GM launches record share sale

Once-bankrupt General Motors sped toward one of the largest stock offerings in history and an end to the government's stint as the auto giant's top share holder.

The Detroit-based firm set a price of 33 dollars per share for a Thursday stock listing set to garner at least 20.1 billion dollars and start driving away from one and a half years of government control.

President Barack Obama said the initial public offering marked "a major milestone in the turnaround of not just an iconic company but the entire American auto industry."

In June 2009, the debt-laden company had been forced into government-backed bankruptcy as it borrowed close to 50 billion dollars from taxpayers to stay alive.

A car dealership in New York selling GM vehicles

The sale will see the government reduce it stake in the company by nearly half to 37 percent, making the US taxpayer at least 11.7 billion dollars in the process.

Obama, fresh from an election "shellacking" fueled -- in part -- by anger at big company bailouts, pointed to GM's resurgence as evidence his policies had worked.

"Supporting the American auto industry required tough decisions and shared sacrifices, but it helped save jobs, rescue an industry at the heart of America's manufacturing sector, and make it more competitive for the future," he said.

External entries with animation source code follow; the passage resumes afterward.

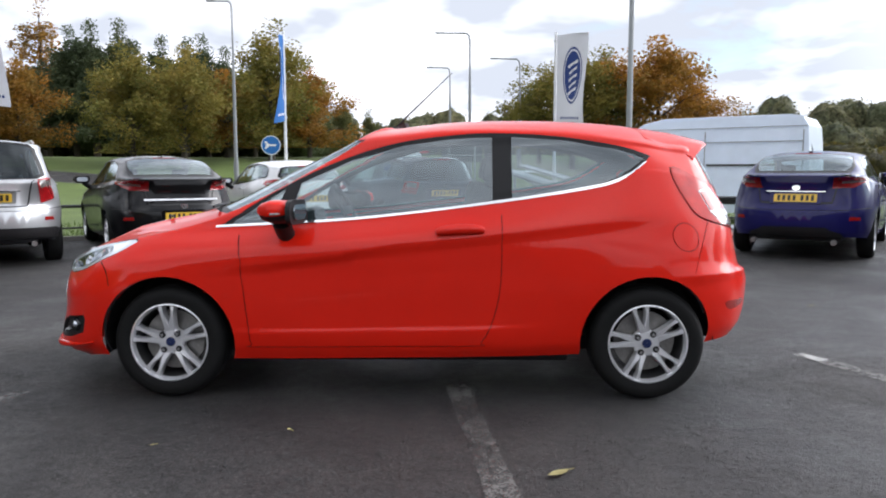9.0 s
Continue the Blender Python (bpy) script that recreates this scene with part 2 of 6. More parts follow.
def tarmac():
    """Worn damp tarmac: fine stone grain, broad tonal patches, wet glossy stretches, cracks."""
    m = bpy.data.materials.new("tarmac")
    m.use_nodes = True
    nt = m.node_tree
    b = nt.nodes["Principled BSDF"]
    tc = nt.nodes.new("ShaderNodeTexCoord")

    def noise_tex(scale, detail, rough=0.55, dist=0.0):
        n = nt.nodes.new("ShaderNodeTexNoise")
        n.inputs["Scale"].default_value, n.inputs["Detail"].default_value = scale, detail
        n.inputs["Roughness"].default_value, n.inputs["Distortion"].default_value = rough, dist
        nt.links.new(tc.outputs["Object"], n.inputs["Vector"])
        return n.outputs["Fac"]

    def ramp(fac, stops):
        r = nt.nodes.new("ShaderNodeValToRGB")
        while len(r.color_ramp.elements) < len(stops):
            r.color_ramp.elements.new(0.5)
        for e, (p, c) in zip(r.color_ramp.elements, stops):
            e.position, e.color = p, (*c, 1)
        nt.links.new(fac, r.inputs[0])
        return r.outputs[0]

    def mixc(fac, a, c, mode="MIX"):
        x = nt.nodes.new("ShaderNodeMix")
        x.data_type, x.blend_type = "RGBA", mode
        if isinstance(fac, float):
            x.inputs["Factor"].default_value = fac
        else:
            nt.links.new(fac, x.inputs["Factor"])
        nt.links.new(a, x.inputs["A"])
        nt.links.new(c, x.inputs["B"])
        return x.outputs["Result"]

    broad = ramp(noise_tex(0.35, 5), [(0.3, (0.038, 0.037, 0.038)), (0.7, (0.061, 0.058, 0.056))])
    stone = ramp(noise_tex(150, 3), [(0.36, (0.30, 0.30, 0.30)), (0.56, (0.88, 0.88, 0.88)), (0.66, (1.4, 1.4, 1.38)), (0.76, (4.2, 4.1, 3.9))])
    col = mixc(1.0, broad, stone, "MULTIPLY")
    chips = ramp(noise_tex(52, 4, 0.7), [(0.32, (0.62, 0.62, 0.62)), (0.5, (1.0, 1.0, 1.0)), (0.70, (1.5, 1.48, 1.45))])
    col = mixc(1.0, col, chips, "MULTIPLY")
    smears = ramp(noise_tex(3.2, 6, 0.65, 0.6), [(0.30, (0.78, 0.78, 0.79)), (0.68, (1.22, 1.2, 1.18))])
    col = mixc(1.0, col, smears, "MULTIPLY")
    pits = ramp(noise_tex(34, 3, 0.55, 0.3), [(0.31, (0.0, 0.0, 0.0)), (0.37, (1.0, 1.0, 1.0))])
    grit = ramp(noise_tex(70, 2, 0.5), [(0.66, (1.0, 1.0, 1.0)), (0.72, (2.2, 2.15, 2.05))])
    deep = ramp(pits, [(0.0, (0.30, 0.30, 0.30)), (1.0, (1.0, 1.0, 1.0))])
    col = mixc(1.0, mixc(1.0, col, grit, "MULTIPLY"), deep, "MULTIPLY")
    nt.links.new(col, b.inputs["Base Color"])
    wet = ramp(noise_tex(0.45, 6, 0.62, 0.25), [(0.36, (0.36, 0.36, 0.36)), (0.60, (0.76, 0.76, 0.76))])
    fine = ramp(noise_tex(14, 6, 0.65), [(0.3, (0.80, 0.80, 0.80)), (0.7, (1.12, 1.12, 1.12))])
    rough = mixc(1.0, wet, fine, "MULTIPLY")
    nt.links.new(rough, b.inputs["Roughness"])
    b.inputs["Specular IOR Level"].default_value = 0.31
    bn = nt.nodes.new("ShaderNodeBump")
    bn.inputs["Strength"].default_value, bn.inputs["Distance"].default_value = 0.75, 0.009
    nt.links.new(noise_tex(110, 5, 0.7), bn.inputs["Height"])
    bn2 = nt.nodes.new("ShaderNodeBump")
    bn2.inputs["Strength"].default_value, bn2.inputs["Distance"].default_value = 0.25, 0.05
    nt.links.new(noise_tex(1.6, 4), bn2.inputs["Height"])
    bn3 = nt.nodes.new("ShaderNodeBump")
    bn3.inputs["Strength"].default_value, bn3.inputs["Distance"].default_value = 0.8, 0.012
    nt.links.new(pits, bn3.inputs["Height"])
    bn4 = nt.nodes.new("ShaderNodeBump")
    bn4.inputs["Strength"].default_value, bn4.inputs["Distance"].default_value = 0.65, 0.016
    nt.links.new(noise_tex(24, 5, 0.7, 0.2), bn4.inputs["Height"])
    nt.links.new(bn2.outputs[0], bn4.inputs["Normal"])
    nt.links.new(bn4.outputs[0], bn3.inputs["Normal"])
    nt.links.new(bn3.outputs[0], bn.inputs["Normal"])
    nt.links.new(bn.outputs[0], b.inputs["Normal"])
    return m


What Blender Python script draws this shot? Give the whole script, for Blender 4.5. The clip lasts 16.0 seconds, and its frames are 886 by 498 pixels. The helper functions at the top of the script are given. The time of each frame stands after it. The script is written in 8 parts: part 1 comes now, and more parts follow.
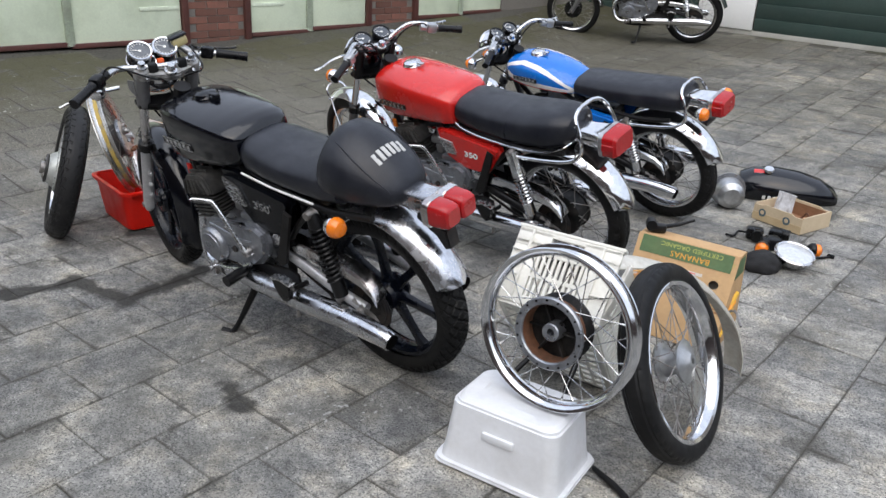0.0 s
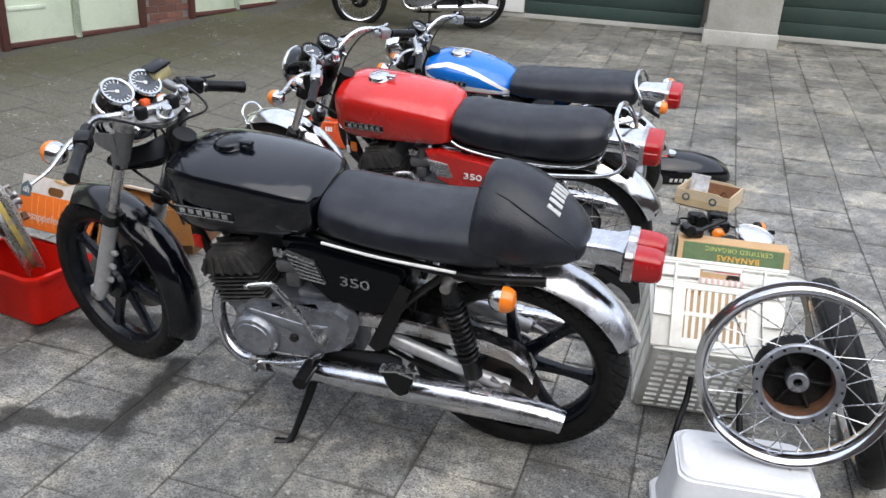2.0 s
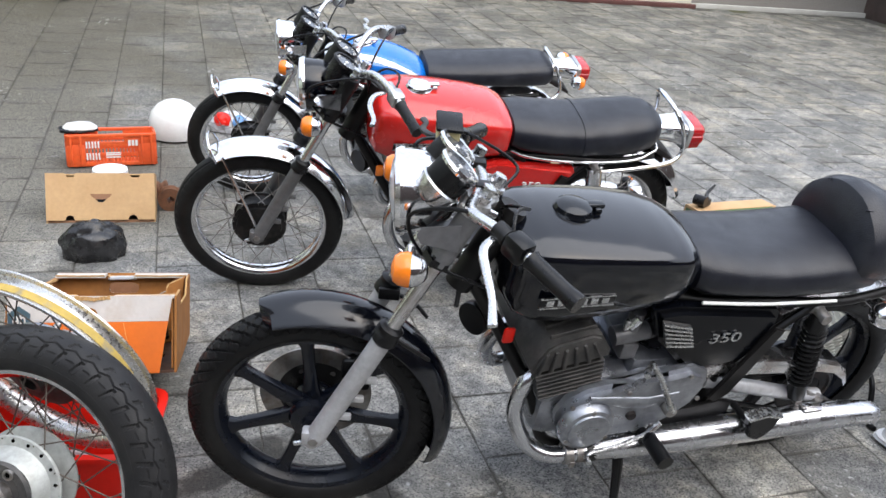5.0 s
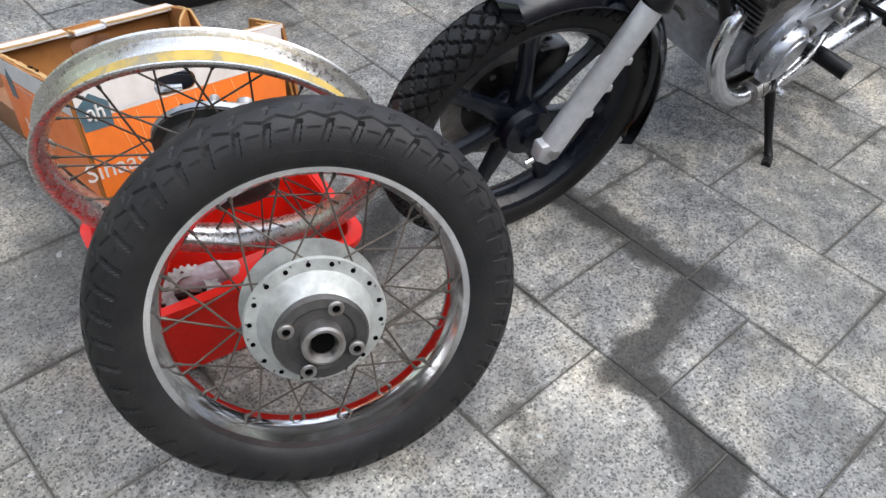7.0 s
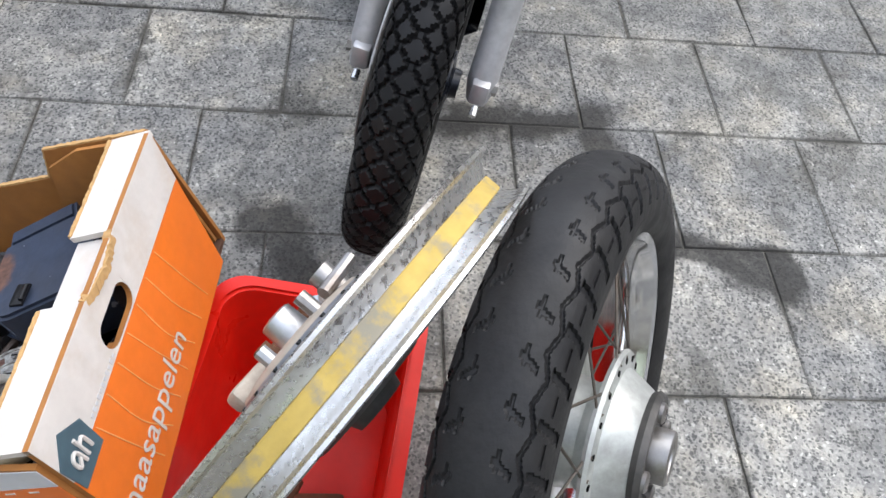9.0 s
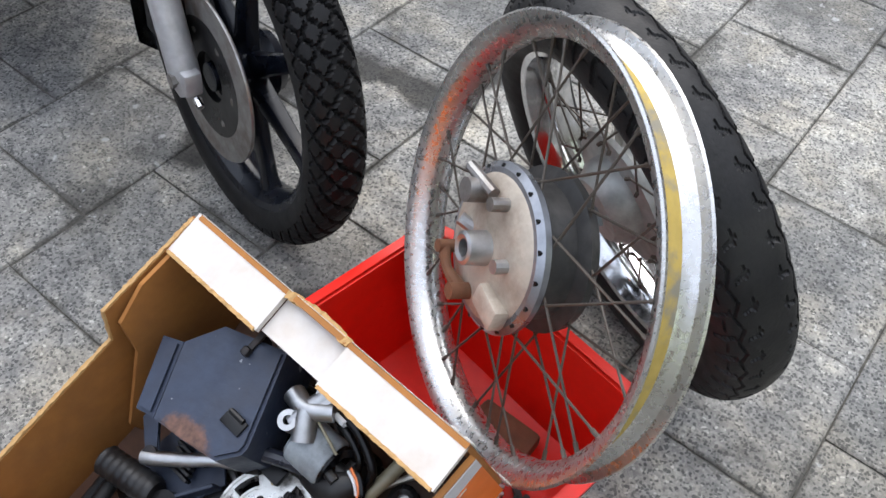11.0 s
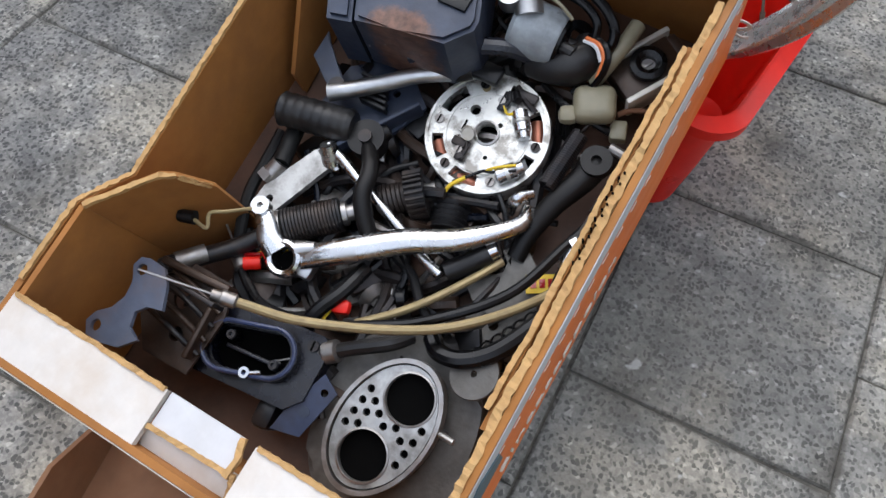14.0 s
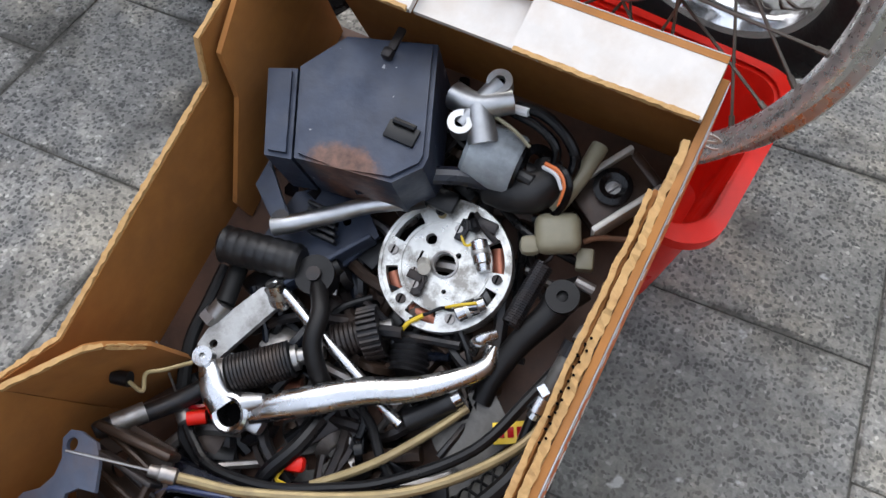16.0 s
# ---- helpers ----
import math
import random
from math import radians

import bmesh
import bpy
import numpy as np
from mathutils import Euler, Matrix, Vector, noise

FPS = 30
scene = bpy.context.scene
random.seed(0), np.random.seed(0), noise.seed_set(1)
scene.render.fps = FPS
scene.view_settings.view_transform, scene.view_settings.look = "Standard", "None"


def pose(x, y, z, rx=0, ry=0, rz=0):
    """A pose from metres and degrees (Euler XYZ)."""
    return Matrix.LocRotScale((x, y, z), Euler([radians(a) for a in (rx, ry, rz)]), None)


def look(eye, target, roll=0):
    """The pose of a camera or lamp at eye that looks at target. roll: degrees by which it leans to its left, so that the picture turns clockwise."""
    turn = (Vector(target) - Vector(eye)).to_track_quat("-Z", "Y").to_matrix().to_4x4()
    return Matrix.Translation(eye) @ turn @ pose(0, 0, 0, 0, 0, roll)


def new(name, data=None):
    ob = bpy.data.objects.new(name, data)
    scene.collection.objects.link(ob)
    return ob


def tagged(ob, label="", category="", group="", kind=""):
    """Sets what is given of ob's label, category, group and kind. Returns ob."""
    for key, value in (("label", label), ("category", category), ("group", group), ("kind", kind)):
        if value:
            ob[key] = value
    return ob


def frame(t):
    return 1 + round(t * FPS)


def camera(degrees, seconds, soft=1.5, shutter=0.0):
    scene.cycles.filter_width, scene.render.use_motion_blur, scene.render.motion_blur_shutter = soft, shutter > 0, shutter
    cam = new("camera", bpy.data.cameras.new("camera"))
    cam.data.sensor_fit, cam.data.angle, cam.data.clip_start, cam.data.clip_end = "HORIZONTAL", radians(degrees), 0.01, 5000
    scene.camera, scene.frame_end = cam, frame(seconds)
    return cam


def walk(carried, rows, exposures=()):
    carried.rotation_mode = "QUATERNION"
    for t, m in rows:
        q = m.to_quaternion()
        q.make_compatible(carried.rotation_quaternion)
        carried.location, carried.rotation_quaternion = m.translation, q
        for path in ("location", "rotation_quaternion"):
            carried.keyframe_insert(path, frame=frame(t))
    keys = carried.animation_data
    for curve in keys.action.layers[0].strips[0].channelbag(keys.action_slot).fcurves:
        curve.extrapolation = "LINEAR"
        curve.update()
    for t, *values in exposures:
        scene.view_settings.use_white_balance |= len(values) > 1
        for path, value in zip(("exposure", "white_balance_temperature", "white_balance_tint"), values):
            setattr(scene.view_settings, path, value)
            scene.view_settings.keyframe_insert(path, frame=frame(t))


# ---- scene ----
cam = camera(56.8, 16.0)
PATH = [
    (0, (2.326, -1.711, 1.511), (1.169, -0.27, 0.745), 2.9),
    (0.5, (2.033, -1.772, 1.492), (0.947, -0.278, 0.723), 3.2),
    (1, (1.684, -1.768, 1.504), (0.668, -0.228, 0.731), 3.1),
    (1.5, (1.343, -1.806, 1.475), (0.554, -0.133, 0.714), 4.3),
    (2, (0.993, -1.868, 1.466), (0.458, -0.099, 0.702), 3.1),
    (2.5, (0.66, -1.835, 1.448), (0.268, -0.034, 0.67), 4.1),
    (3, (0.359, -1.801, 1.468), (0.098, 0.013, 0.667), 4.5),
    (3.2, (0.209, -1.775, 1.468), (0.031, 0.05, 0.668), 4.9),
    (5.3, (-1.142, -1.397, 1.456), (-0.504, 0.309, 0.628), 5.2),
    (5.5, (-1.236, -1.338, 1.418), (-0.602, 0.332, 0.517), 4.7),
    (6, (-1.491, -1.125, 1.342), (-0.788, 0.37, 0.216), 4.0),
    (6.2, (-1.55, -1.034, 1.303), (-0.809, 0.346, 0.059), 5.1),
    (6.5, (-1.655, -0.885, 1.253), (-0.806, 0.337, -0.084), 6.0),
    (7, (-1.765, -0.677, 1.204), (-0.726, 0.325, -0.18), 5.3),
    (7.5, (-1.774, -0.436, 1.152), (-0.624, 0.305, -0.307), 7.4),
    (8, (-1.75, -0.19, 1.15), (-0.602, 0.332, -0.402), 7.2),
    (8.5, (-1.741, 0.07, 1.148), (-0.527, 0.261, -0.43), 7.4),
    (8.7, (-1.732, 0.145, 1.14), (-0.504, 0.18, -0.438), 8.3),
    (10.8, (-1.558, 0.747, 1.106), (-0.820, -0.284, -0.440), 6.1),
    (11, (-1.577, 0.801, 1.114), (-0.839, -0.235, -0.429), 4.4),
    (11.2, (-1.592, 0.876, 1.111), (-0.856, -0.196, -0.409), 4.5),
    (11.5, (-1.614, 0.974, 1.109), (-0.878, -0.089, -0.416), 3.3),
    (12, (-1.631, 1.154, 1.131), (-0.916, 0.095, -0.408), 2.7),
    (12.5, (-1.599, 1.312, 1.123), (-0.929, 0.207, -0.404), 1.6),
    (13, (-1.516, 1.275, 1.021), (-0.935, 0.121, -0.506), 3.3),
    (13.5, (-1.448, 1.174, 0.923), (-0.971, 0.112, -0.702), 4.2),
    (14, (-1.431, 1.134, 0.848), (-1.008, 0.142, -0.836), 4.7),
    (14.5, (-1.424, 1.098, 0.821), (-1.013, 0.136, -0.884), 4.3),
    (15, (-1.412, 1.055, 0.829), (-1.013, 0.096, -0.879), 4.2),
    (15.5, (-1.401, 1.018, 0.837), (-1.008, 0.026, -0.854), 4.1),
    (16, (-1.396, 1.009, 0.865), (-0.999, -0.021, -0.803), 3.7),
]
EXPOSURES = [(0.0, 0.57), (1.5, 0.75), (3.2, 0.89), (5.5, 1.15), (8.5, 1.22), (11.0, 1.07), (13.5, 0.86), (16.0, 0.85)]
walk(cam, [(t, look(eye, target, roll)) for t, eye, target, roll in PATH], EXPOSURES)

# ---- world, sun, exposure ----
world = bpy.data.worlds.new("world")
scene.world = world
world.use_nodes = True
wn = world.node_tree
sky = wn.nodes.new("ShaderNodeTexSky")
sky.sky_type = "NISHITA"
sky.sun_disc = False
sky.sun_elevation, sky.sun_rotation = radians(48), radians(150)
sky.air_density, sky.dust_density, sky.ozone_density = 1.6, 4.0, 1.0
veil = wn.nodes.new("ShaderNodeMixRGB")
veil.inputs[0].default_value = 0.72
veil.inputs[2].default_value = (6.9, 7.5, 8.9, 1)
wn.links.new(sky.outputs[0], veil.inputs[1])
wn.links.new(veil.outputs[0], wn.nodes["Background"].inputs[0])
wn.nodes["Background"].inputs[1].default_value = 0.125
sun = new("sun", bpy.data.lights.new("sun", "SUN"))
sun.data.energy, sun.data.angle, sun.data.color = 1.3, radians(75), (1.0, 0.985, 0.97)
sun.matrix_world = look((0, 0, 30), (-9, 14, 0))
scene.view_settings.exposure = 0.0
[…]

Although the final value of the sale may not be known for weeks, strong-demand clauses could send it beyond the current IPO record of 22.1 billion dollars set by the Agricultural Bank of China in July.

The sale is already well on target to beat the 19.7-billion-dollar listing of Visa in 2008 which is the current US record.

"All of us at GM are excited about this historic milestone," said GM chief financial officer Chris Liddell. "We are especially appreciative of those who stood by us through the toughest times."

Robert Schultz, an analyst with Standard & Poor's, said a successful IPO will encourage consumers who were "hesitant to engage with GM because of the bailout and public ownership."

"The purpose of the IPO is to begin to shift ownership of GM to the public from the three main shareholders: the US Treasury, the United Auto Workers union, and the Canadian government," he added in a client note.

Ahead of the sale the Canadian and Ontario governments had a 11.7 percent holding, and the United Auto Workers union's retiree health care trust fund owns a 19.93 percent stake.

The return of GM to the New York Stock Exchange after a near 18-month hiatus could also make it easier for the company to raise capital as it continues to address pension underfunding and shifts away from gas-guzzling sport utility vehicles (SUVs) toward greener, electric and fuel-efficient vehicles.

Investors from Asia to the United States to the Middle East had expressed interest in getting a piece of a firm that was once the biggest carmaker in the world.

GM's partner in China, Shanghai Automotive Industries Corp (SAIC), is said to be eyeing a one percent stake worth 500 million dollars.

The company was forced to delist after filing for bankruptcy protection on June 1, 2009 amid plummeting sales, high debt, union disputes and as recession-hit consumers became increasingly unable to secure loans.